◆ RECORDED DATA ◆

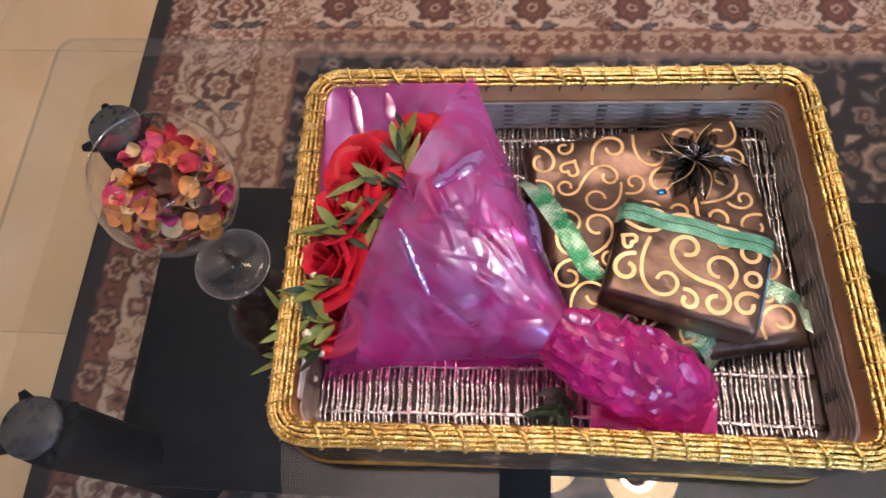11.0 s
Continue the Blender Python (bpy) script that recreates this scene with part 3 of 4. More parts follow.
    for ch in ob.children:
        if ch.data.users == 1:
            for v in ch.data.vertices:
                v.co.y -= 0.008 * max(0.0, v.co.x / HW) * max(0.0, -v.co.y / HD)
                v.co.x = pulled(v.co.x, v.co.y)
        else:
            m_ = ch.matrix_basis.copy()
            m_.translation.y -= 0.008 * max(0.0, m_.translation.x / HW) * max(0.0, -m_.translation.y / HD)
            m_.translation.x = pulled(m_.translation.x, m_.translation.y)
            ch.matrix_basis = m_


basket()


# ---- gifts ----
def swirls(parent, hw, hd, top, tries, seed, width=0.0026, scale=1.0, near=0.0052):
    """Printed gold scrolls, hearts and rings on a top face, each its own thin piece, none crossing another."""
    rng = random.Random(seed)
    taken = np.zeros((0, 2))
    for n_ in range(tries):
        cx, cy = rng.uniform(-hw, hw), rng.uniform(-hd, hd)
        kind, turn, hand, s = n_ % 7, rng.uniform(0, 6.28), rng.choice([-1, 1]), scale * rng.uniform(0.8, 1.25) * (1 if n_ < 0.5 * tries else 0.7)
        pts = []
        if kind == 3:      # heart
            for k in range(25):
                a = 2 * math.pi * k / 24
                pts.append((0.00040 * s * 16 * math.sin(a) ** 3, 0.00040 * s * (13 * math.cos(a) - 5 * math.cos(2 * a) - 2 * math.cos(3 * a) - math.cos(4 * a))))
        elif kind == 5:    # ring
            for k in range(25):
                a = 2 * math.pi * k / 24
                pts.append((0.0062 * s * math.cos(a), 0.0062 * s * math.sin(a)))
        else:              # curl that opens into an arc and bends back
            x, y, d, step = 0.0, 0.0, 0.0, 0.00105 * s
            for k in range(92):
                pts.append((x, y))
                bend = 0.34 - 0.0068 * k if k < 44 else (0.04 if k < 56 else -0.10 - 0.008 * (k - 56))
                d += hand * bend * 0.75
                x, y = x + step * math.cos(d), y + step * math.sin(d)
        ct, st = math.cos(turn), math.sin(turn)
        line = []
        for x, y in pts:
            X, Y = cx + ct * x - st * y, cy + st * x + ct * y
            if abs(X) > hw - 0.002 or abs(Y) > hd - 0.002:
                break
            if len(taken) and np.min(np.hypot(taken[:, 0] - X, taken[:, 1] - Y)) < near:
                break
            line.append((X, Y, top(X, Y) + 0.0007))
        if len(line) >= (25 if kind in (3, 5) else 34):
            taken = np.concatenate([taken, np.array(line)[:, :2]])
            part("printed_scroll", ribbon(bmesh.new(), line, width * rng.uniform(0.85, 1.15)), SWIRL_GOLD, parent)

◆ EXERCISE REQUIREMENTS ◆
Your task is to reproduce all of the material exactly. The pictures stay out.

◆ COMPLETE RESPONSE ◆
11.0 s
Continue the Blender Python (bpy) script that recreates this scene with part 3 of 4. More parts follow.
    for ch in ob.children:
        if ch.data.users == 1:
            for v in ch.data.vertices:
                v.co.y -= 0.008 * max(0.0, v.co.x / HW) * max(0.0, -v.co.y / HD)
                v.co.x = pulled(v.co.x, v.co.y)
        else:
            m_ = ch.matrix_basis.copy()
            m_.translation.y -= 0.008 * max(0.0, m_.translation.x / HW) * max(0.0, -m_.translation.y / HD)
            m_.translation.x = pulled(m_.translation.x, m_.translation.y)
            ch.matrix_basis = m_


basket()


# ---- gifts ----
def swirls(parent, hw, hd, top, tries, seed, width=0.0026, scale=1.0, near=0.0052):
    """Printed gold scrolls, hearts and rings on a top face, each its own thin piece, none crossing another."""
    rng = random.Random(seed)
    taken = np.zeros((0, 2))
    for n_ in range(tries):
        cx, cy = rng.uniform(-hw, hw), rng.uniform(-hd, hd)
        kind, turn, hand, s = n_ % 7, rng.uniform(0, 6.28), rng.choice([-1, 1]), scale * rng.uniform(0.8, 1.25) * (1 if n_ < 0.5 * tries else 0.7)
        pts = []
        if kind == 3:      # heart
            for k in range(25):
                a = 2 * math.pi * k / 24
                pts.append((0.00040 * s * 16 * math.sin(a) ** 3, 0.00040 * s * (13 * math.cos(a) - 5 * math.cos(2 * a) - 2 * math.cos(3 * a) - math.cos(4 * a))))
        elif kind == 5:    # ring
            for k in range(25):
                a = 2 * math.pi * k / 24
                pts.append((0.0062 * s * math.cos(a), 0.0062 * s * math.sin(a)))
        else:              # curl that opens into an arc and bends back
            x, y, d, step = 0.0, 0.0, 0.0, 0.00105 * s
            for k in range(92):
                pts.append((x, y))
                bend = 0.34 - 0.0068 * k if k < 44 else (0.04 if k < 56 else -0.10 - 0.008 * (k - 56))
                d += hand * bend * 0.75
                x, y = x + step * math.cos(d), y + step * math.sin(d)
        ct, st = math.cos(turn), math.sin(turn)
        line = []
        for x, y in pts:
            X, Y = cx + ct * x - st * y, cy + st * x + ct * y
            if abs(X) > hw - 0.002 or abs(Y) > hd - 0.002:
                break
            if len(taken) and np.min(np.hypot(taken[:, 0] - X, taken[:, 1] - Y)) < near:
                break
            line.append((X, Y, top(X, Y) + 0.0007))
        if len(line) >= (25 if kind in (3, 5) else 34):
            taken = np.concatenate([taken, np.array(line)[:, :2]])
            part("printed_scroll", ribbon(bmesh.new(), line, width * rng.uniform(0.85, 1.15)), SWIRL_GOLD, parent)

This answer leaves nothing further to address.